Harvest, which is responsible for about half the total investment, initially hoped to leverage a partnership with JDI to build organic light-emitting diode, or OLED, panels in China. But the Chinese government objected in early April, concerned about risks tied to excessive investments.

This objection meant Harvest no longer could receive a couple billion dollars' worth of subsidies promised by Zhejiang Province for the factory. A deal was reached only after TPK agreed to shoulder some of Harvest's share.
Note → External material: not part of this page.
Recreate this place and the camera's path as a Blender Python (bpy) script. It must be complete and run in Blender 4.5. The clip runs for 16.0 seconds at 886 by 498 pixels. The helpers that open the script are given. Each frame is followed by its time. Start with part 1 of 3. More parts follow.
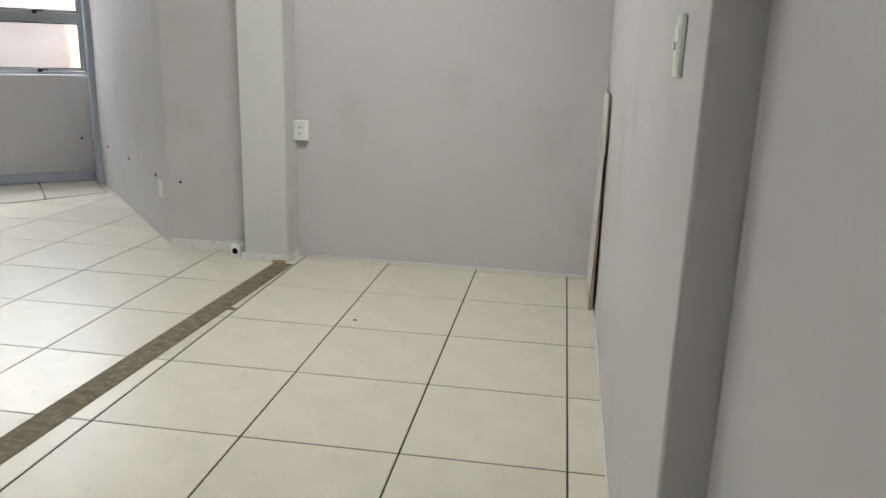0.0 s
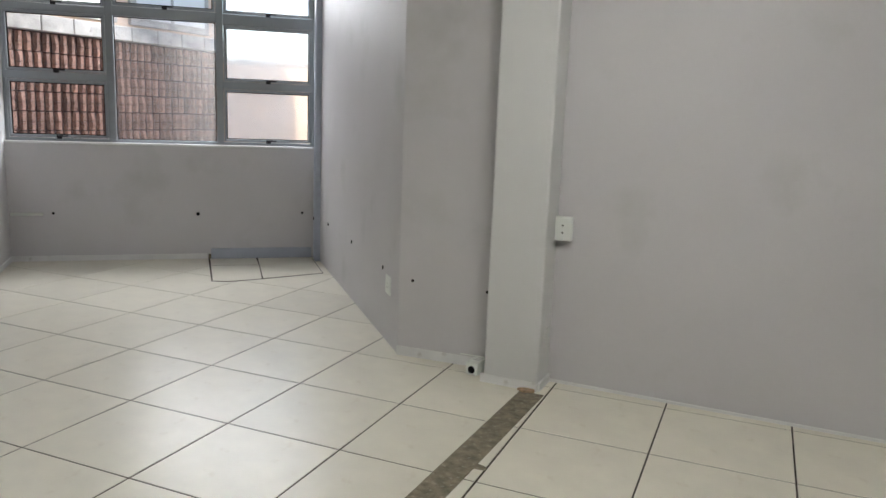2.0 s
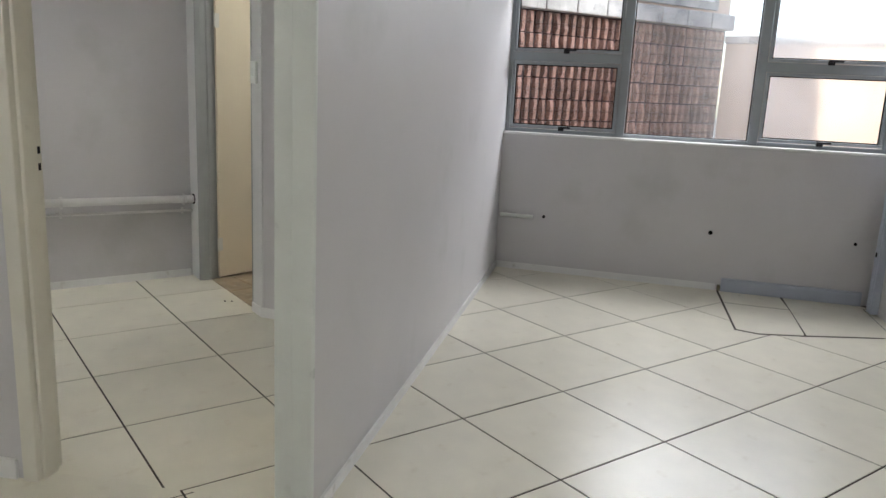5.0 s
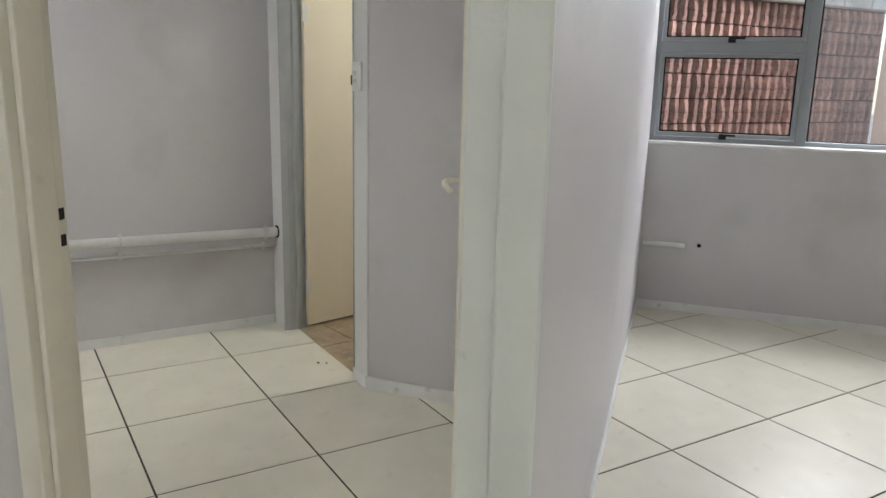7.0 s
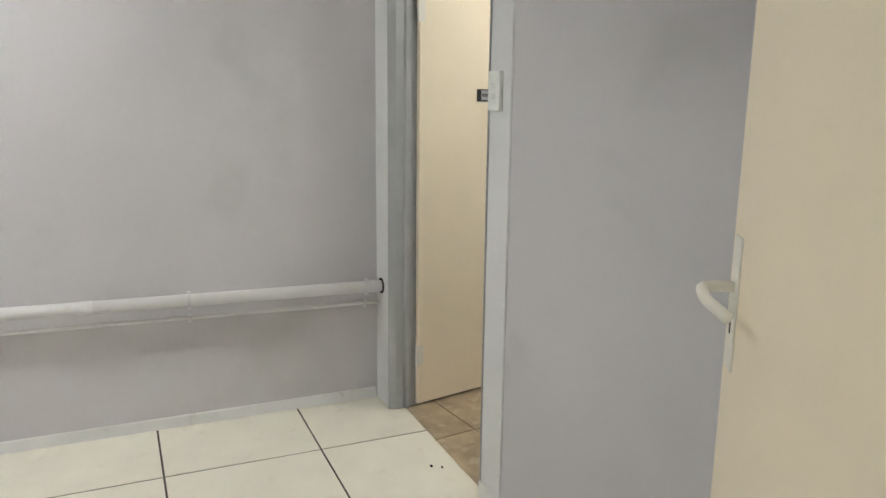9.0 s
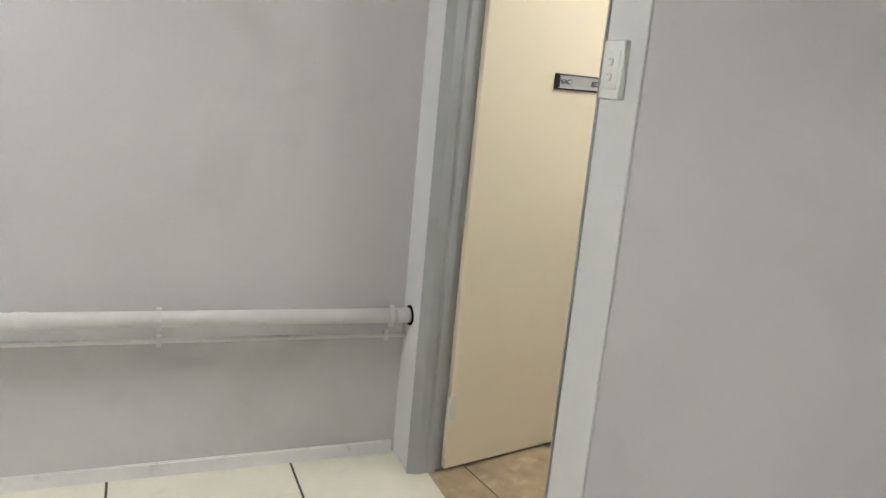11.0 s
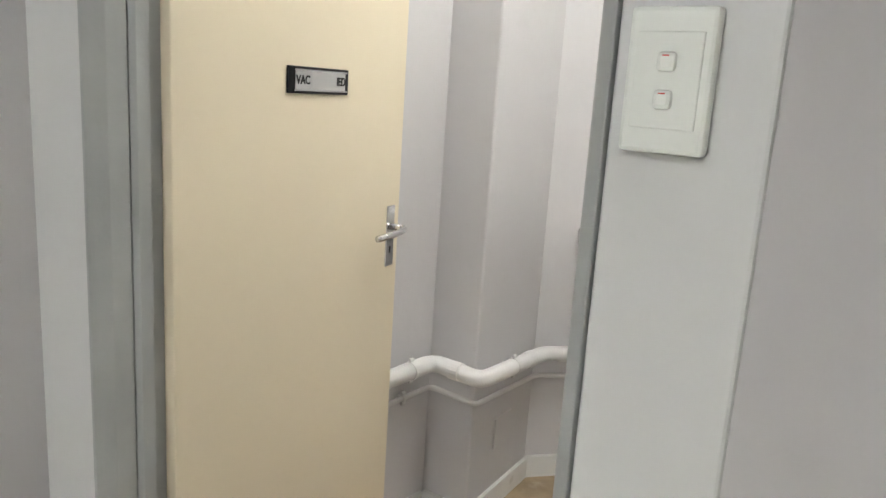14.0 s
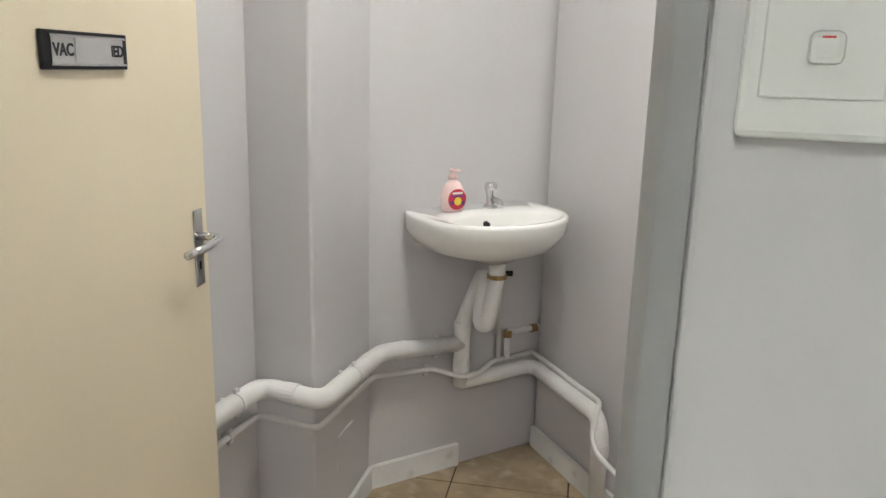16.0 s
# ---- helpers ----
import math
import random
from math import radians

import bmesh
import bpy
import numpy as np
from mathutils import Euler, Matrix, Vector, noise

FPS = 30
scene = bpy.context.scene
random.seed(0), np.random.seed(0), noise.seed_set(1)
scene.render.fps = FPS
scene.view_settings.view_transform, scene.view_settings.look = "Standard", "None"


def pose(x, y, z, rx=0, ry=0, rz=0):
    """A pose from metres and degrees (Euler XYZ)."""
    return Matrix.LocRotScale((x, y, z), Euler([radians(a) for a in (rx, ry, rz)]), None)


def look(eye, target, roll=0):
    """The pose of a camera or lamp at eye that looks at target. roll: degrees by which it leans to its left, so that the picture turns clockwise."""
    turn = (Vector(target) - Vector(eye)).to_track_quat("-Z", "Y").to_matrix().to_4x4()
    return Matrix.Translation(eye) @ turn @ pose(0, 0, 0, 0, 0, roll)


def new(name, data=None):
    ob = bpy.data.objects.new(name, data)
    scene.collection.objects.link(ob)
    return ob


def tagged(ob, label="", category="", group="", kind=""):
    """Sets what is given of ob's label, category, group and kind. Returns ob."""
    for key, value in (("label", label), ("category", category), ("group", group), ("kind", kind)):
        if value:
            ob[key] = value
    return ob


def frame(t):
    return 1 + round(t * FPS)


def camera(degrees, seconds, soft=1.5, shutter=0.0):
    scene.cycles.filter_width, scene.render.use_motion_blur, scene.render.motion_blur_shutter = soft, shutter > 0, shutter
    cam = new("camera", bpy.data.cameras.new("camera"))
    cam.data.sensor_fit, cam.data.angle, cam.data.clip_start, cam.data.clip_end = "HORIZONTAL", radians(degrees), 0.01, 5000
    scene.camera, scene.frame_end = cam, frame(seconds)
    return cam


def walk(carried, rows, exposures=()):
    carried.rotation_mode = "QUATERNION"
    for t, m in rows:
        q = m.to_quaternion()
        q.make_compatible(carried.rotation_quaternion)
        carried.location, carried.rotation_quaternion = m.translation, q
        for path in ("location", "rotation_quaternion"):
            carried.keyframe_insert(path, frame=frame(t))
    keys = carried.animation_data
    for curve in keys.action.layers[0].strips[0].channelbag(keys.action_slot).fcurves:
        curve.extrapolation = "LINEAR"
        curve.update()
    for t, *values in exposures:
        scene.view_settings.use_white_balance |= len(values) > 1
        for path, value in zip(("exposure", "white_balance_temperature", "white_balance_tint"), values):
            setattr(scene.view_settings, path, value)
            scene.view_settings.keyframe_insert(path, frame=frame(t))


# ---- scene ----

That JDI is doing worse than expected has only complicated matters. The company logged a net loss of 109.4 billion yen for the fiscal year ended in March, according to results released May 15. JDI's equity-capital ratio was 0.9% at the end of March, meaning the company's assets were almost worth less than its liabilities. Earnings could fall even further this year, with April-September revenue projected to drop 10% on the year.

The other consortium members remain interested in the Japanese company. But they cannot make a decision until Harvest is on board.

"We have a difference of opinions with JDI," TPK Chairman Michael Chiang Chao-juei said on May 16.

JDI is believed to be negotiating with several other foreign funds as the Taiwanese-Chinese plan stalls.

Given that Apple usually launches new iPhone models in the fall, the panel maker likely will need to invest hundreds of millions of dollars by summer to prepare for new production. If the current rescue plan falls through, "JDI could run out of cash as early as June," a source familiar with the matter said. The deadline to repay a credit line of 107 billion yen extended by key lenders also approaches in August.

INCJ, a Japanese public-private fund and the display maker's top shareholder, granted a 20 billion yen bridge loan on April 19 to tide the company over in the meantime. JDI said it could receive another 40 billion if necessary, though these loans would have to be repaid out of the assistance package by the Taiwanese-Chinese consortium.